Indeed, the latest trader positioning data showed currency speculators trimming their net short positions to the lowest level since June 2020.

“We started the year dollar negative both in the short-term and in the long-term but the shift in the environment is so dramatic that staying dollar negative in the short-term was very risky,” said Steve Englander, head of G10 FX research at Standard Chartered.

Over 85% of analysts, or 48 of 56, who answered an additional question said the current dollar strength would last at least another month. Of the 48, 11 said it would last three to six months and 16 said it would last more than six months.

The other eight said the dollar’s revival was already over or would end in less than a month.

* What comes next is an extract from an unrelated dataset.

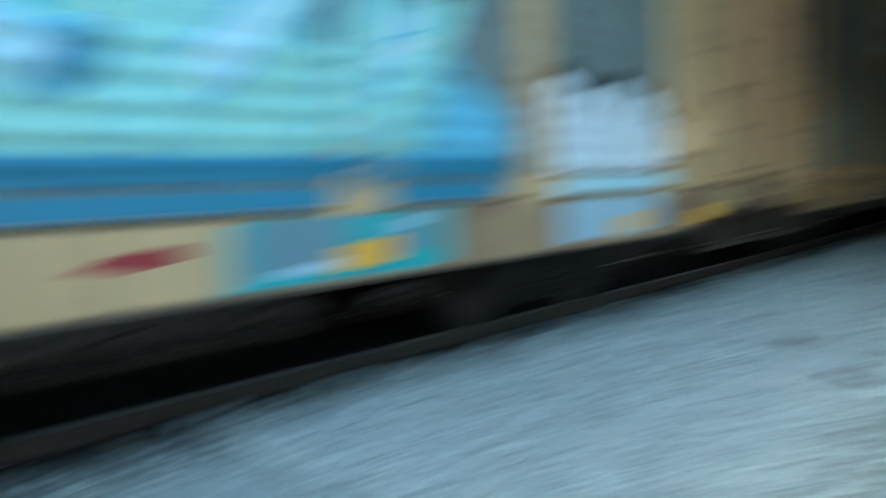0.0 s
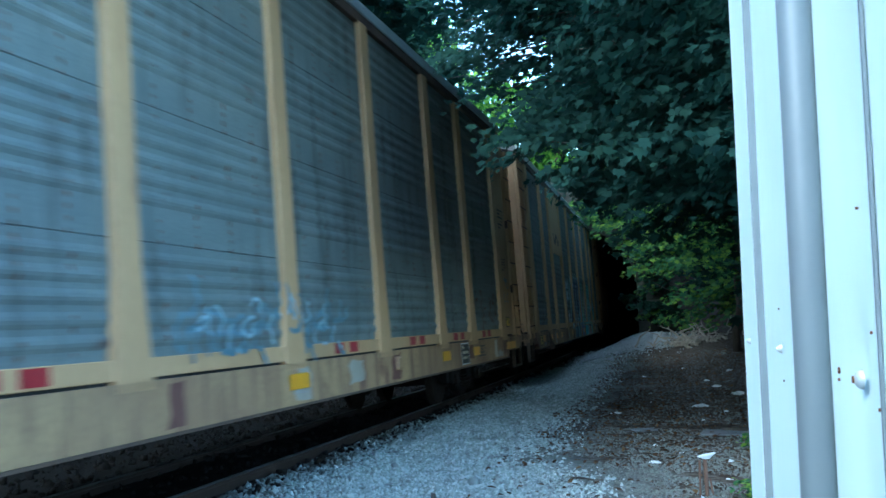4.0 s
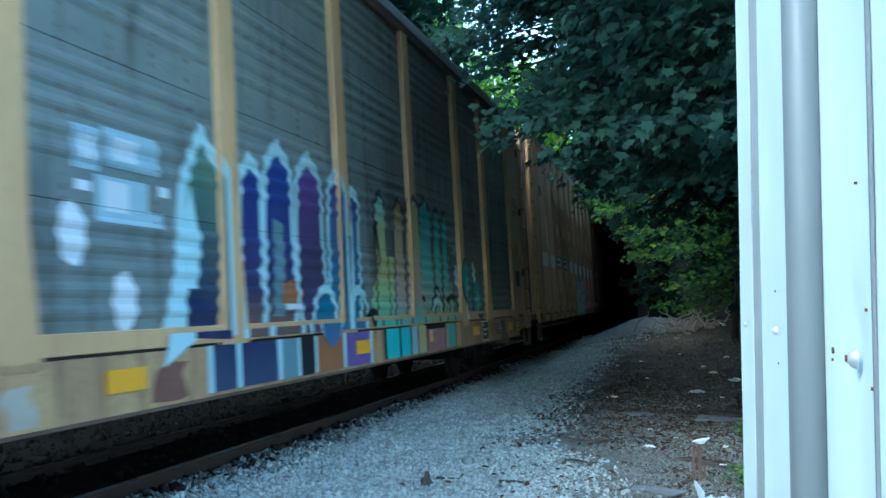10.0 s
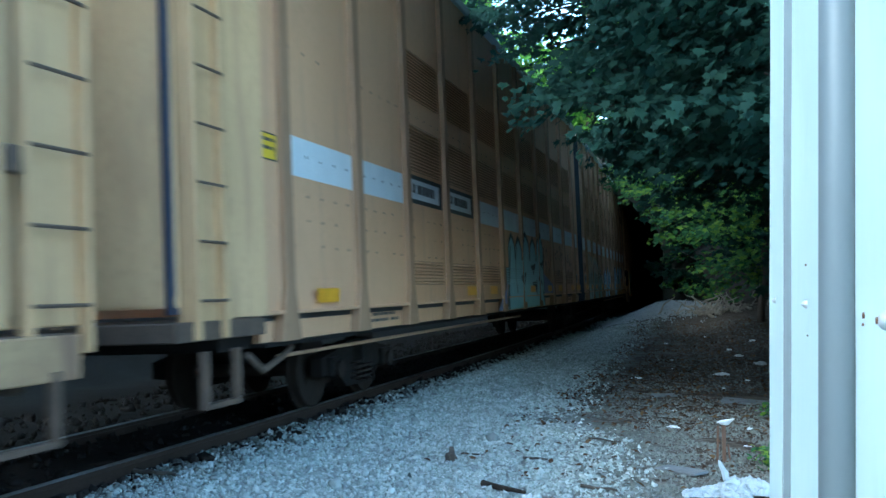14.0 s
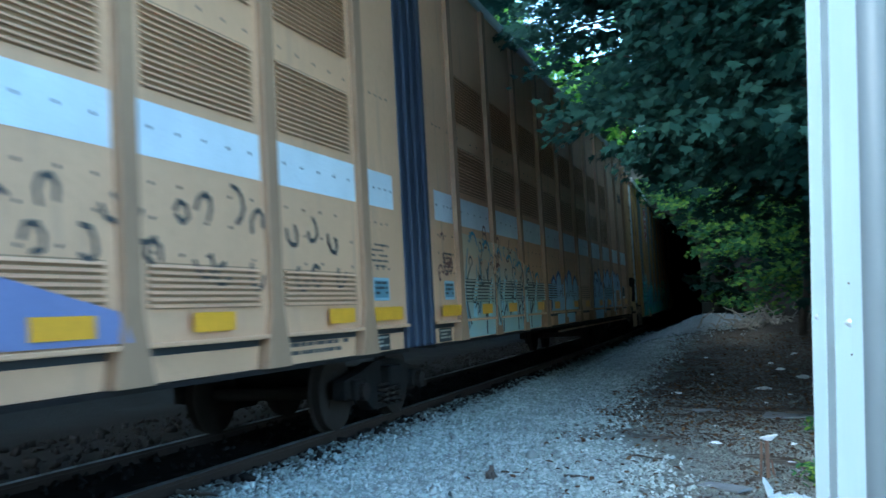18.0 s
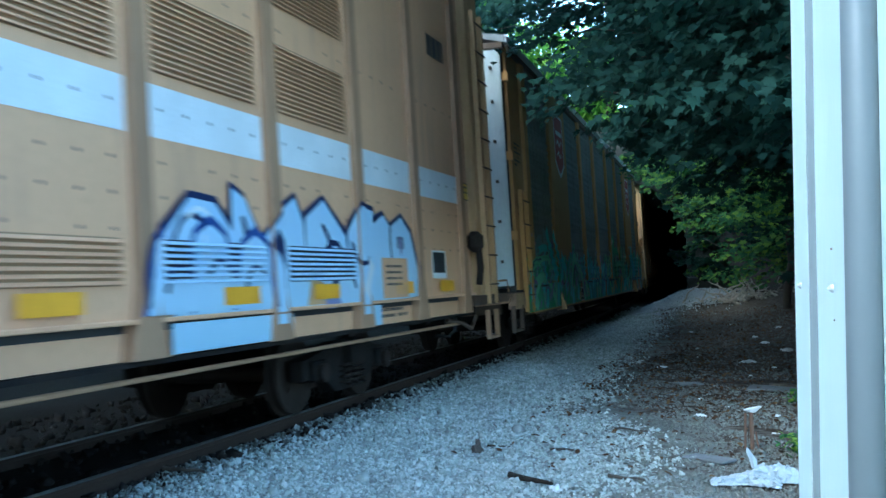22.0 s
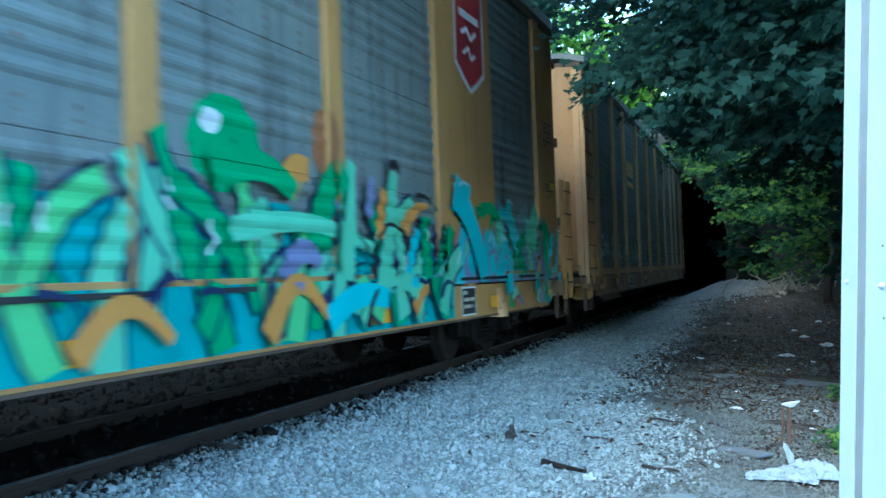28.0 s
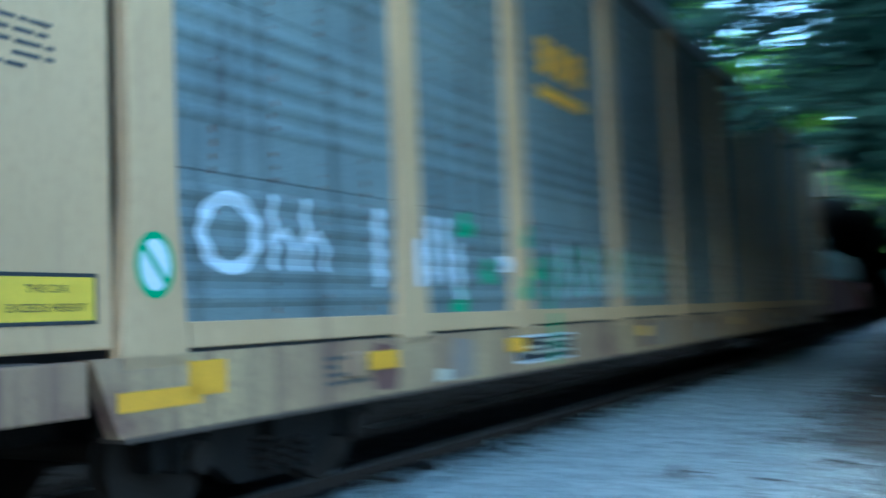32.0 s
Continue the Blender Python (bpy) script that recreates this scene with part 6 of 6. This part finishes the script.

But beyond short-term outperformance, the March 26-31 poll of over 65 FX strategists in total predicted the dollar would weaken over the 12-month horizon.

Those forecasts line up with a separate Reuters survey of fixed-income strategists published last week who were not expecting sovereign yields to be a lot higher than current levels over the coming year.

“I don’t think we’re going to have a massive run-up on the dollar in the way we did a couple of years ago. I think we can go a little bit further,” said Jane Foley, head of FX strategy at Rabobank.

Analysts still expect the euro, which marked its worst first quarter performance since 2015 this year, to strengthen against the dollar over the next 12 months.

Changing hands at around $1.173 on Wednesday, the euro was expected to trade around $1.20 in the next six months and then rise to $1.22 in a year, clawing back the 4.0% it has dropped so far in 2021. However, that year-ahead forecast was the lowest since November and was at risk of a further downgrade.

Fifteen of 17 analysts who answered a separate question said risks to their euro forecasts were skewed to the downside.

Much of the negative outlook was because the euro zone was lagging its peers in immunizing its population, putting its major economies at risk of more large-scale lockdowns.

“My forecasts are for the euro to go back up to $1.21 on a three to six month view, but I’m not feeling comfortable with that. I’m beginning to think I’m going to have to bring that lower over the next couple of weeks or so,” added Rabobank’s Foley.

Despite the dollar gaining across the board this year, much like in previous cycles, it was emerging market currencies which suffered the most.

While they were expected to pare some of their recent steep losses over the coming year, there was plenty of selling pressure expected for developing economies’ currencies over the next 12 months. Nearly 60% of analysts, or 28 of 48, who answered an extra question said emerging market currencies would underperform over the next three months.